At exactly what point would I try to get help? And how many miles away would help be? And would those helpful people then hike to the bottom to look for him this late in the day or wait til tomorrow? What if he’d gotten injured and couldn’t move? My imagination ran wild.

Apple Orchard Falls Blue Ridge Parkway VIrginia

Apple Orchard Falls

I continued yelling for him periodically, morosely envisioning the headlines, “Dead hiker found at waterfall, two-way radios found in truck.” How foolish of us!

As I hiked the last 100 yards straight uphill I craned my neck looking for the truck. When I finally caught a glimpse of it just beyond the last tree, I saw the door was open and Mark’s smiling face poked out from behind it and we both ran and gave each other a huge hug. What a relief!

Fallingwater Cascade Blue Ridge Parkway Virginia

Fallingwater Cascades — with overhanging rhododendrons

FALLINGWATER CASCADES

The next hike proved much more straight forward. Fallingwater Cascades is just five miles away from Apple Orchard Falls, and is a much shorter and easier hike.

Fallingwater Falls rhododendrons Virginia

Fallingwater Cascades

The rhododendrons were blooming here too, but I stayed on the trail this time. The waterfalls were lovely.

Fallingwater Falls Virginia

Fallingwater Cascades

CRABTREE FALLS

Our final waterfall hike along the Blue Ridge Parkway in Virginia was Crabtree Falls. When we saw the name of this waterfall we did a doubletake because we had already hiked a Crabtree Falls in the North Carolina part of the Blue Ridge Parkway a week or so ago.

12 406 Fallingwater Waterfall Blue Ridge Parkway Virginia

So we were surprised when the gal at the visitors center who told us about Crabtree Falls in Virginia had never heard of the one in North Carolina. However, the Virginia falls is the tallest waterfall in the east, a claim to fame the North Carolina Crabtree Falls doesn’t have.

Crabtree Falls Blue Ridge Parkway Virginia lower waterfall

Crabtree Falls — Lower falls

We found out that when you hike the tallest waterfall in the east, you are in for a LOT of stair climbing. Crabtree Falls consists of three waterfalls sections that are each unique, and between each section there are staircases and some steep trails.

Crabtree Falls hiking trail Blue Ridge Parkway Virginia

Not only is this hike steep, but there are a ton of stairs!

Each staircase brought us to more waterfalls.

Lower Crabtree Falls Blue Ridge Parkway Virginia

Crabtree Falls

And then we climbed more stairs!! Some stairs were built into the trail.
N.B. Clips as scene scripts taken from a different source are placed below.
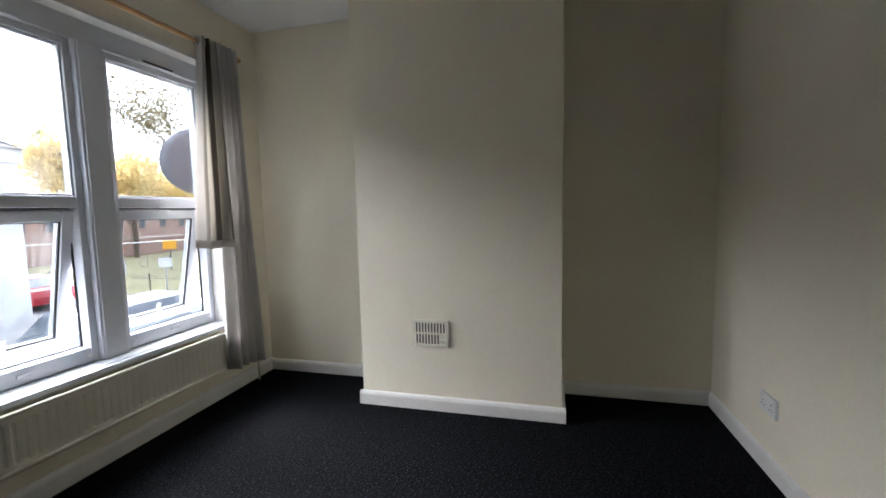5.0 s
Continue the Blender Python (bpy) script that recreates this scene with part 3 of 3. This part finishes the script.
# ---- door, shut, with closer, latch and pull handle ----
door = thing("door_1", (0.44, 0.225, 0.0), "light beech veneer bedroom door, shut, with an overhead closer", "door", kind="structure")
part("leaf", B(0.060, 0.822, 0.203, 0.246, 0.008, 1.895, 0.002), OAK, door)
bm = bmesh.new()
box(bm, DX0, 0.057, 0.128, 0.244, 0, DZ, 0.002)
box(bm, 0.825, DX1, 0.128, 0.254, 0, DZ, 0.002)
box(bm, 0.057, 0.825, 0.129, 0.253, 1.898, DZ, 0.002)
part("door_frame", bm, GLOSS, door, "white painted door lining")
bm = bmesh.new()
box(bm, 0.675, 0.812, 0.246, 0.300, 1.800, 1.850, 0.010, 3)
box(bm, 0.600, 0.684, 0.246, 0.292, 1.797, 1.842, 0.018, 3)
closer = part("door_closer", bm, GUNMETAL, door, "dull grey overhead door closer")
bm = bmesh.new()
tube(bm, (0.765, 0.275, 1.848), (0.765, 0.275, 1.872), 0.012, seg=12)
tube(bm, (0.765, 0.275, 1.866), (0.598, 0.425, 1.862), 0.0065, seg=8)
tube(bm, (0.598, 0.425, 1.852), (0.598, 0.425, 1.872), 0.009, seg=12)
tube(bm, (0.598, 0.425, 1.868), (0.790, 0.262, 1.884), 0.0045, seg=8)
box(bm, 0.765, 0.826, 0.2535, 0.268, 1.862, 1.892, 0.003)
part("closer_arm", bm, METAL, closer, "folding steel arm")
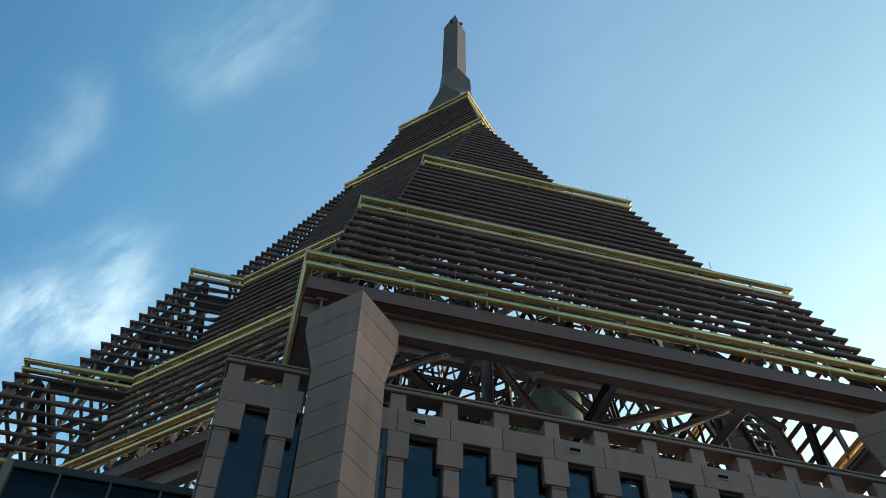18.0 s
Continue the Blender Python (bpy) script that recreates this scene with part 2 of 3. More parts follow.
def lit(name, colour, strength):
    mat = bpy.data.materials.new(name)
    mat.use_nodes = True
    bsdf = mat.node_tree.nodes["Principled BSDF"]
    bsdf.inputs["Base Color"].default_value = (*colour, 1)
    bsdf.inputs["Emission Color"].default_value = (*colour, 1)
    bsdf.inputs["Emission Strength"].default_value = strength
    return mat


GLOW, RED_GLOW = lit("warm_bulb", (1.0, 0.66, 0.32), 1.8), lit("red_bulb", (0.9, 0.03, 0.06), 0.7)
ASPHALT = material("city_ground", (0.07, 0.065, 0.06), 0.9, grain=0.02, stain=0.2)

# ---- builders ----
U = 0.43                      # metres to one facade unit; plans below are in units
STREET = 150.0                # height of the lowest view over the street


# heights of the shaft and crown: drawing height, true height over the lowest view, both in units
ELEVATION = ((-347.8, -STREET / U), (81.85, 78.05), (121.25, 116.47), (132.4, 127.4), (146.7, 141.5), (171.8, 166.7), (212.13, 207.9), (233.0, 229.7), (250.6, 248.1), (282.9, 283.0))


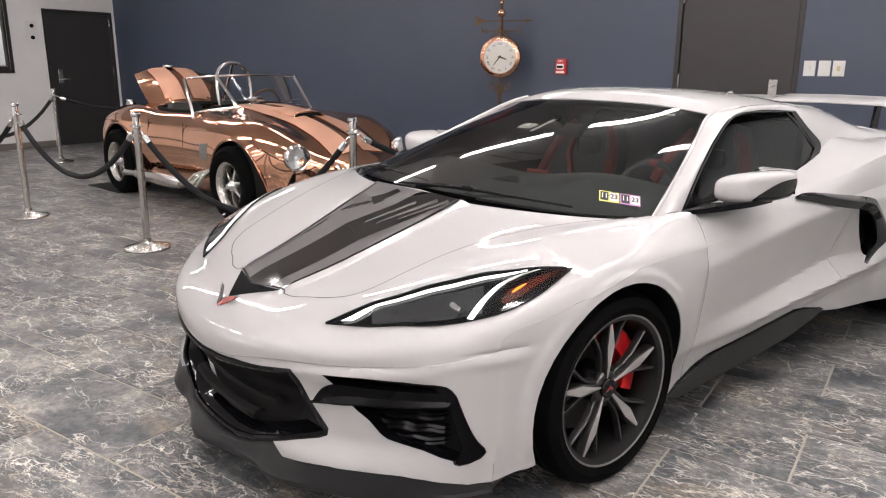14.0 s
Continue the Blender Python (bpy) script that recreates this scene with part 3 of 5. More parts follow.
# ---- floor grate beside the roadster ----
grate = thing("floor_grate", "dark iron grate let into the tiled floor", "floor grate", pose(-5.88, 2.22, 0, 0, 0, -8))
part("grate_frame", prism([(-.39, -.15), (.39, -.15), (.39, .15), (-.39, .15)], .004, pose(0, 0, .0005)), BLACKP, grate)
bar = part("grate_bar", box((-.37, -.006, .0045), (.37, .006, .010), .0015, 1), SATINB, grate, m=pose(0, -.125, 0))
for i in range(1, 11):
    share("grate_bar", bar, grate, pose(0, -.125 + .025 * i, 0))

# ---- ceiling strip lamps ----
def strip_lamp(x, y, length=1.24, turned=0):
    top = thing("strip_lamp", "lit white linear strip lamp on the ceiling", "lamp", pose(x, y, CEIL, 0, 0, turned), "ceiling strip lamps")
    part("housing", box((-length / 2, -0.05, -0.035), (length / 2, 0.05, 0.0), 0.006, 1), WHITEP, top, smooth=False)
    part("diffuser", box((-length / 2 + 0.01, -0.04, -0.060), (length / 2 - 0.01, 0.04, -0.0355), 0.012, 2), TUBE, top, "glowing white diffuser")
    return top


for y in (3.0, 0.6, -1.8, -4.2, -6.6):
    for k in range(7):
        strip_lamp(1.30 - 1.65 * k, y)
# extra lamps between the rows, added as fill for the car's right-hand surroundings
for x, y in ((1.30, 1.8), (1.30, -0.6), (1.30, -3.0)):
    strip_lamp(x, y)
# a run of lamps along the grey wall, added to brighten flank and floor
for y in (2.35, 0.70, -0.95, -2.60):
    strip_lamp(2.02, y, 1.24, 90)

# ---- white sports car: local frame with the front axle at y = 0, the nose towards -y, its left side at +x ----
TURN_CAR = -17.2
car = thing("sports_car", "glossy white sports car with black hood stripe and tall rear wing", "car", pose(0, 0, 0, 0, 0, TURN_CAR))
MID = (0, 1.3, 0.45)
Y_A, Y_B = -0.03, 2.66
R_A, R_B = 0.372, 0.410


def finer_open(pts, n):
    p = np.array(pts, float)
    for _ in range(2):
        q = [p[0]]
        for a, b in zip(p[:-1], p[1:]):
            q += [a * .75 + b * .25, a * .25 + b * .75]
        p = np.array(q + [p[-1]])
    d = np.concatenate([[0], np.cumsum(np.linalg.norm(np.diff(p, axis=0), axis=1))])
    return [[float(np.interp(s, d, p[:, k])) for k in range(p.shape[1])] for s in np.linspace(0, d[-1], n)]


# guide curves of the front clip, centre to side; each runs from the nose lip up and back to the cowl
G0 = [(0, -1.010, .447), (0, -1.008, .498), (0, -.945, .568), (0, -.79, .622), (0, -.62, .675), (0, -.44, .735), (0, -.27, .80), (0, -.11, .862)]
G1 = [(.175, -1.0, .463), (.175, -.998, .512), (.165, -.932, .573), (.154, -.779, .619), (.19, -.60, .672), (.22, -.43, .735), (.25, -.27, .80), (.275, -.12, .860)]
G2 = [(.390, -.950, .505), (.387, -.949, .543), (.345, -.890, .582), (.30, -.778, .620), (.49, -.655, .670), (.555, -.45, .750), (.60, -.235, .816), (.80, .13, .855)]
G3 = [(.641, -.818, .529), (.632, -.824, .556), (.566, -.820, .580), (.465, -.795, .597), (.61, -.61, .69), (.74, -.46, .764), (.79, -.17, .842), (.835, .26, .856)]
G4 = [(.838, -.656, .560), (.825, -.660, .594), (.796, -.677, .612), (.708, -.694, .627), (.855, -.52, .662), (.912, -.32, .737), (.905, -.03, .790), (.888, .42, .846)]
G5 = [(.905, -.515, .581), (.909, -.508, .602), (.914, -.496, .620), (.921, -.475, .633), (.942, -.40, .650), (.955, -.22, .690), (.958, 0, .735), (.945, .42, .745)]
# one more below, only to steer the curve into the flank
G6 = [(.912, -.500, .50), (.915, -.49, .51), (.920, -.48, .52), (.926, -.46, .53), (.948, -.38, .54), (.957, -.20, .59), (.960, 0, .63), (.953, .42, .64)]
half = [G0, G1, G2, G3, G4, G5, G6]
full = [mirrored(g) for g in half[:0:-1]] + half
AC, AL = 16, 10
front = loft(full, AL, AC)[AC:-AC]


def flare(y, z):
    """The raised lip round the front wheel."""
    k = min(1, max(0, (math.hypot(y - Y_A, z - .327) - R_A - .032) / .014))
    f = min(1, max(0, (.32 - y) / .20))
    return .010 * (1 - k * k * (3 - 2 * k)) * f * f * (3 - 2 * f)


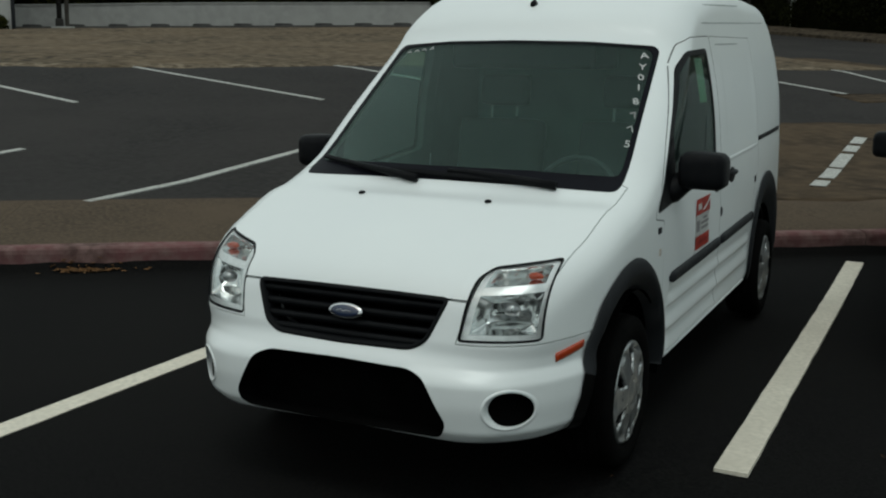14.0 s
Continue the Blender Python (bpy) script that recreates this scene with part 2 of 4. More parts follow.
def line_on_ground(x0, y0, x1, y1, w, label, material, lift=.004, gaps=()):
    """A painted line, as a thin raised coat that follows the ground."""
    bm = bmesh.new()
    n = max(4, int(math.hypot(x1 - x0, y1 - y0) / .12))
    dx, dy = x1 - x0, y1 - y0
    L = math.hypot(dx, dy)
    px, py = -dy / L * w / 2, dx / L * w / 2
    rows = []
    for i in range(n + 1):
        t = i / n
        j0, j1 = .005 * noise.noise((t * 25, x0, 1)), .005 * noise.noise((t * 25, x0, 5))
        cx, cy = x0 + dx * t, y0 + dy * t
        row = []
        for s in (-1 - j0 / w * 2, 1 + j1 / w * 2):
            x, y = cx + px * s, cy + py * s
            row.append((x, y, gz(x, y) + lift))
        rows.append([(row[0][0], row[0][1], row[0][2] - .03), row[0], row[1], (row[1][0], row[1][1], row[1][2] - .03)])
    if not gaps:
        r = grid_mesh(bm, rows)
        bm.faces.new(r[0])
        bm.faces.new(r[-1][::-1])
        bmesh.ops.recalc_face_normals(bm, faces=bm.faces)
    else:
        for a, b in zip(gaps[::2], gaps[1::2]):
            grid_mesh(bm, rows[int(a * n):int(b * n) + 1])
    return tagged(part("parking_line", bm, material), label, "road marking", "parking lines")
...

Others were just plain old staircases!

Hiking trail stairs Crabtree Falls Blue Ridge Parkway Virginia

In some places the stairs look natural, and in some places they are just staircases.

After the stairs we saw another bit of the waterfall. Different shape. Same falls!

Middle Crabtree Falls Blue Ridge Parkway Virginia

Crabtree Falls

As we climbed higher, we got more and more tired. And obviously the rangers did too, because up near the top they quit building stairs and just let the tree roots be the stair cases!

Root staircase Crabtree Falls Virginia

Nature’s Staircase!

At the very top of the waterfall, the stream flowed between the rhododendron bushes and then fell right out in front of them. Just beautiful. And this time, since we had started the hike at the bottom and had climbed to the top, we gleefully ended our hike by descending down the stairs instead of trudging up!!

Top Crabtree Falls Blue Ridge Parkway Virginia

Crabtree Falls

If you take your RV along the Blue Ridge Parkway, the parkway itself is fine for driving except for two low bridges at the far south end in North Carolina.

No matter where you drive in this area, be prepared for steep hills. We were very grateful driving in these hills to have recently outfitted our truck with a diesel engine tuner to improve its towing power and to have outfitted our trailer with electric over hydraulic disc brakes.